Ils vont où leurs désirs le veut, par-dessus monts

et bois, et mers, et vents, et loin des esclavages.

L'air qu'ils boivent ferait éclater vos poumons.

 

Regardez-les ! Avant d'atteindre sa chimère,

Plus d'un, l'aile rompue et du sang plein les yeux,

Mourra. Ces pauvres gens ont aussi femme et mère,

Et savent les aimer aussi bien que vous, mieux.

 

Pour choyer cette femme et nourrir cette mère,

Ils pouvaient devenir volaille comme vous.

Mais ils sont avant tout les fils de la chimère,

Des assoiffés d'azur, des poètes, des fous.

 

Ils sont maigres, meurtris, las, harassés. Qu'importe !

Là-haut chante pour eux un mystère profond.

À l'haleine du vent inconnu qui les porte

Ils ont ouvert sans peur leurs deux ailes. Ils vont.

 

La bise contre leur poitrail siffle avec rage.

L'averse les inonde et pèse sur leur dos.

Eux, dévorent l'abîme et chevauchent l'orage.

Ils vont, loin de la terre, au-dessus des badauds.

 

Ils vont, par l'étendue ample, rois de l'espace.

Là-bas, ils trouveront de l'amour, du nouveau.

Là-bas, un bon soleil chauffera leur carcasse

Et fera se gonfler leur cœur et leur cerveau.

 

Là-bas, c'est le pays de l'étrange et du rêve,

C'est l'horizon perdu par-delà les sommets,

C'est le bleu paradis, c'est la lointaine grève

Où votre espoir banal n'abordera jamais.

 

Regardez-les, vieux coq, jeune oie édifiante !

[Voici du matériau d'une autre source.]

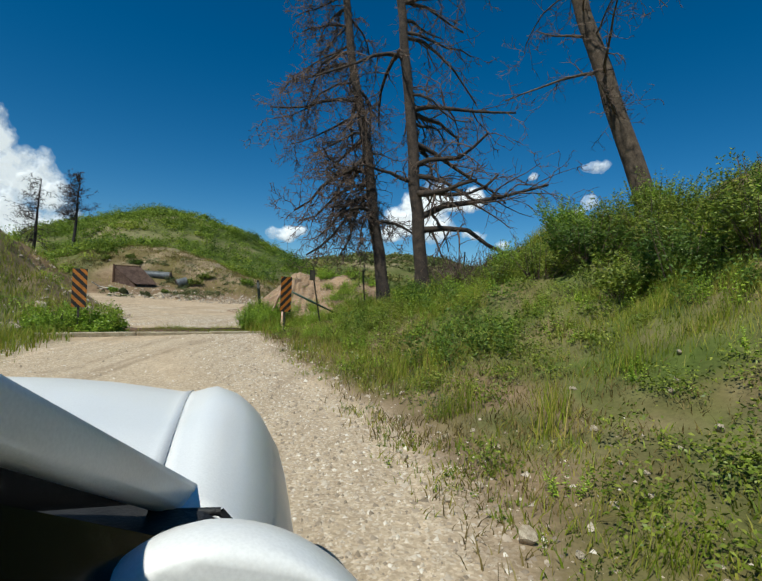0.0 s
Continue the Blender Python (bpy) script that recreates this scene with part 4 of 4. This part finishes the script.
shoots("mound_weeds", scatter(2300, -5.4, 3.4, 25.5, 36, mound_want), 0.22, 0.42, 0.055, 12, 18, BUSH, "bright green weeds in clumps over the mound", 39, 0.17)
shoots("mound_sage", scatter(900, -5.2, 3.4, 25.5, 36, mound_want), 0.24, 0.28, 0.06, 9, 12, SAGE, "grey-green weeds among the clumps on the mound", 40)
crest = [(-4.9, 32.2), (-4.5, 32.0), (-4.2, 32.3), (-4.7, 32.7), (-3.9, 32.1), (-2.9, 31.9), (-2.5, 31.7), (-2.2, 32.0), (-2.6, 32.4), (-1.2, 31.6), (-0.7, 31.8)]
crest = np.array([(x, y, float(surface(x, y)[0])) for x, y in crest])
shoots("crest_weeds", np.repeat(crest, 2, 0) + rng.normal(0, 0.14, (22, 3)) * np.array([1, 1, 0]), 0.3, 0.85, 0.09, 16, 26, BUSH, "tall green weeds along the crest of the mound", 42, 0.14)
face = np.array([(x, y, float(surface(x, y)[0])) for x, y in ((-6.25, 29.0), (-6.1, 29.1), (-6.6, 26.4), (-6.3, 26.6), (-8.0, 25.7), (-5.2, 25.7), (-5.0, 26.0), (-4.4, 26.2))])
shoots("face_weeds", np.repeat(face, 2, 0), 0.18, 0.16, 0.04, 12, 12, SCRUB, "small green plants on the mound face", 44)
w = scatter(30, -10, -4.6, 25.3, 31, lambda x, y: patch(x, y, 1.2, 431, 3, 0.35) * smooth(0.2, 0.4, mound_height(x, y)))
weeds("face_tufts", w, 0.2, 0.14, 0.05, 70, SCRUB, "small green tufts on the mound face", 41)
w = scatter(4200, -48, -6, 36, 66, lambda x, y: (lambda q: smooth(-0.8, 0.6, q) * smooth(12, 6, q))(polar(x, y)[1] - np.interp(polar(x, y)[0], CUT_R[:, 0], CUT_R[:, 1])) * patch(x, y, 2.5, 433, 3, 0.25))
weeds("cut_weeds", w, 0.4, 0.3, 0.12, 40, SAGE, "weeds on the face of the cut bank", 43, 0.35)


def hill_want(x, y):
    az, r = polar(x, y)
    q = r - np.interp(az, CUT_R[:, 0], CUT_R[:, 1])
    hv = -(x + 47) * 0.45 + (y - 100) * 0.89
    return smooth(14, 17.5, q + 11 * smooth(32, 39, az)) * smooth(25, 5, hv) * (az > 2) * (az < 62) * np.clip(0.62 + 1.2 * fbm(x, y, 7, 4, 441), 0, 1)


w = scatter(6800, -105, 2, 46, 118, hill_want)
weeds("hill_scrub", w, 1.0, 1.05, 0.185, 66, HILLGREEN, "dense green scrub oak covering the hill", 45, 0.45)
w = scatter(900, -95, 2, 50, 105, lambda x, y: hill_want(x, y) * patch(x, y, 9, 445, 3.0, 0.35))
weeds("hill_thickets", w, 1.7, 1.7, 0.18, 190, DARKLEAF, "dark green oak thickets on the hill", 46, 0.4)
w = scatter(9000, -60, 260, 110, 420, lambda x, y: (polar(x, y)[0] < 14) * (polar(x, y)[0] > -40) * np.clip(0.55 + 1.5 * fbm(x, y, 16, 4, 443), 0, 1))
weeds("ridge_scrub", w, 3.6, 1.9, 1.1, 20, RIDGEGREEN, "dark green scrub on the far ridge", 47, 0.42)
w = scatter(3600, 0, 45, 36, 62, lambda x, y: smooth(0, 3, y - 37 - 0.18 * np.abs(x - 6)) * patch(x, y, 3, 459, 2.6, 0.35))
weeds("spoil_weeds", w, 0.4, 0.32, 0.08, 60, SAGE, "dusty green weeds on the pale spoil bank", 49, 0.35)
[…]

Rien de vous ne pourra monter aussi haut qu'eux.

Et le peu qui viendra d'eux à vous, c'est leur fiente.

Les bourgeois sont troublés de voir passer les gueux. » •

Les autres chroniques sétoises :

- 1/4 : « Violentes trombes sur l’Île singulière »

- 3/4 : « Les mélodies solaires d’une balade en enfer »


(1) Pierre Gras, Le temps des ports. Déclin et renaissance des villes portuaires 1940 – 2010, Tallandier, 2010.

(2) « Voici ce que j'ai pensé : pour que l'événement le plus banal devienne une aventure, il faut et il suffit qu'on se mette à le raconter. C'est ce qui dupe les gens : un homme, c'est toujours un conteur d'histoires, il vit entouré de ses histoires et des histoires d'autrui, il voit tout ce qui lui arrive à travers elles; et il cherche à vivre sa vie comme s'il la racontait. » Jean-Paul Sartre, La Nausée.

(3) Markus Rediker, Pirates de tous les pays. L'âge d'or de la piraterie atlantique, Libertalia, 2008.

(4) Je lui ai demandé confirmation et elle m'a répondu que non, finalement elle voulait être « princesse des neiges ». Les enfants n'ont aucune parole.